Une personne dont je tairai le nom est venue me voir pour me proposer de faire ma communication en échange de 1 million d’euros. Je l’ai éconduite. Lorsqu’il l’a appris, l’ambassadeur de France de l’époque m’a confié que certains de mes pairs dépensaient cinq ou six fois ce montant pour leur image. C’est leur droit. Moi, je ne vois pas quels conseils des gens étrangers à l’Afrique pourraient me donner.
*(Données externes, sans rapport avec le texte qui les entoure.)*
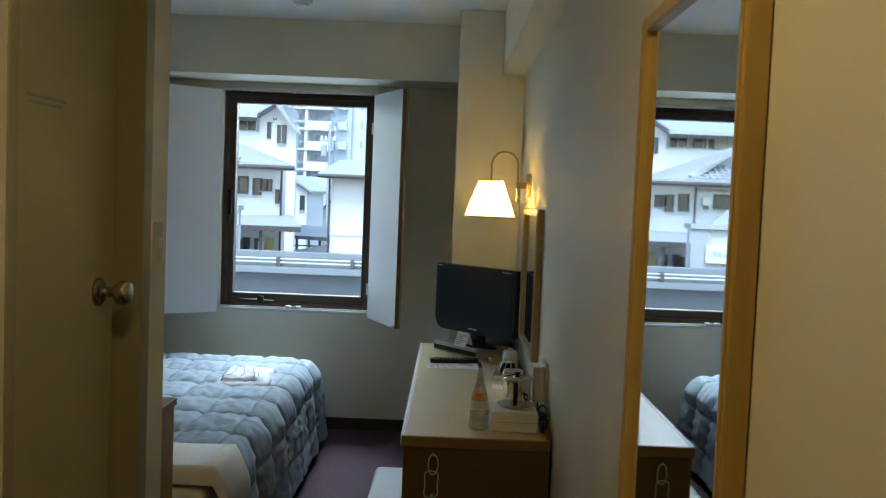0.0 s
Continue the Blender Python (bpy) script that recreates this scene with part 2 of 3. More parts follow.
def lathe(bm, profile, seg=28, axis=(0, 0)):
    rings = []
    for r, z in profile:
        rings.append([bm.verts.new((axis[0] + r * math.cos(2 * math.pi * i / seg), axis[1] + r * math.sin(2 * math.pi * i / seg), z)) for i in range(seg)])
    for a, b in zip(rings, rings[1:]):
        for i in range(seg):
            bm.faces.new((a[i], a[(i + 1) % seg], b[(i + 1) % seg], b[i]))
    for ring, flip in ((rings[0], True), (rings[-1], False)):
        if profile[0 if flip else -1][0] > 1e-4:
            bm.faces.new(ring[::-1] if flip else ring)
    bmesh.ops.remove_doubles(bm, verts=bm.verts, dist=1e-5)
    return bm


def tube(bm, pts, r, seg=10):
    pts = [Vector(p) for p in pts]
    rings, side = [], None
    for i, p in enumerate(pts):
        d = (pts[min(i + 1, len(pts) - 1)] - pts[max(i - 1, 0)]).normalized()
        side = (side - d * side.dot(d)).normalized() if side else d.orthogonal().normalized()
        up = d.cross(side)
        rings.append([bm.verts.new(p + r * (math.cos(2 * math.pi * k / seg) * side + math.sin(2 * math.pi * k / seg) * up)) for k in range(seg)])
    for a, b in zip(rings, rings[1:]):
        for k in range(seg):
            bm.faces.new((a[k], a[(k + 1) % seg], b[(k + 1) % seg], b[k]))
    bm.faces.new(rings[0][::-1])
    bm.faces.new(rings[-1])
    return bm


def prism(bm, outline, y0, y1):
    """A solid with an outline in x and z, from y0 to y1."""
    a = [bm.verts.new((x, y0, z)) for x, z in outline]
    b = [bm.verts.new((x, y1, z)) for x, z in outline]
    k = len(outline)
    bm.faces.new(a)
    bm.faces.new(b[::-1])
    for i in range(k):
        bm.faces.new((a[(i + 1) % k], a[i], b[i], b[(i + 1) % k]))
    bmesh.ops.recalc_face_normals(bm, faces=bm.faces)
    return bm


def grid(bm, fn, nu, nv):
    vs = [[bm.verts.new(fn(i / nu, j / nv)) for j in range(nv + 1)] for i in range(nu + 1)]
    for i in range(nu):
        for j in range(nv):
            bm.faces.new((vs[i][j], vs[i + 1][j], vs[i + 1][j + 1], vs[i][j + 1]))
    return bm


def B(*a, **k):
    return box(bmesh.new(), *a, **k)


def part(name, bm, material, parent=None, label="", smooth=False):
    me = bpy.data.meshes.new(name)
    bm.to_mesh(me)
    bm.free()
    me.materials.append(material)
    if smooth:
        for p in me.polygons:
            p.use_smooth = True
    ob = new(name, me)
    if parent:
        ob.parent = parent
    if label:
        ob["label"] = label
    return ob


def thing(name, at, label, category, group="", turn=0.0):
    e = new(name)
    e.empty_display_size = 0.05
    e.matrix_world = pose(*at, 0, 0, turn)
    return tagged(e, label, category, group)


def structure(name, bm, material, label, category, smooth=False):
    return tagged(part(name, bm, material, None, "", smooth), label, category, "", "structure")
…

SI QUELQU’UN PENSE QU’IL EST MON DAUPHIN, C’EST SON PROBLÈME. NOUS NE SOMMES PAS EN MONARCHIE
Vous avez tendance à tout contrôler, au point que l’on vous a parfois reproché de faire du micro-management. Quelle est, dans ces conditions, la marge de manœuvre dont dispose votre Premier ministre, Kassory Fofana ?
Je connais ce reproche, et je n’en ai cure. Quand les choses ne vont pas, ce n’est pas au Premier ministre que le peuple demande des comptes, c’est à moi. C’est moi qui suis le premier comptable des engagements que j’ai pris et c’est à moi qu’il revient de m’assurer qu’ils sont respectés.
Un président se doit d’être un leader avec une vision, mais aussi un manager. Pour le reste, les choses sont claires : le Premier ministre coordonne l’action du gouvernement, il jouit de ma confiance, mais celui qui a été élu, c’est moi.
La prochaine échéance présidentielle est pour 2026. Comptez-vous préparer un dauphin ?
« Omnis potestas a Deo », disait Saint Paul : « Tout pouvoir vient de Dieu ». Ce à quoi Thomas d’Aquin a ajouté : « Sed per populum » (« à travers le peuple »). Quant au saint Coran, il précise : « Dieu donne le pouvoir à qui il veut et l’enlève à qui il veut. » Tout cela pour vous dire que, demain, Dieu seul conduira le peuple de Guinée à choisir. Je n’ai été le dauphin de personne. Si quelqu’un pense qu’il est mon dauphin, c’est son problème. Nous ne sommes pas en monarchie.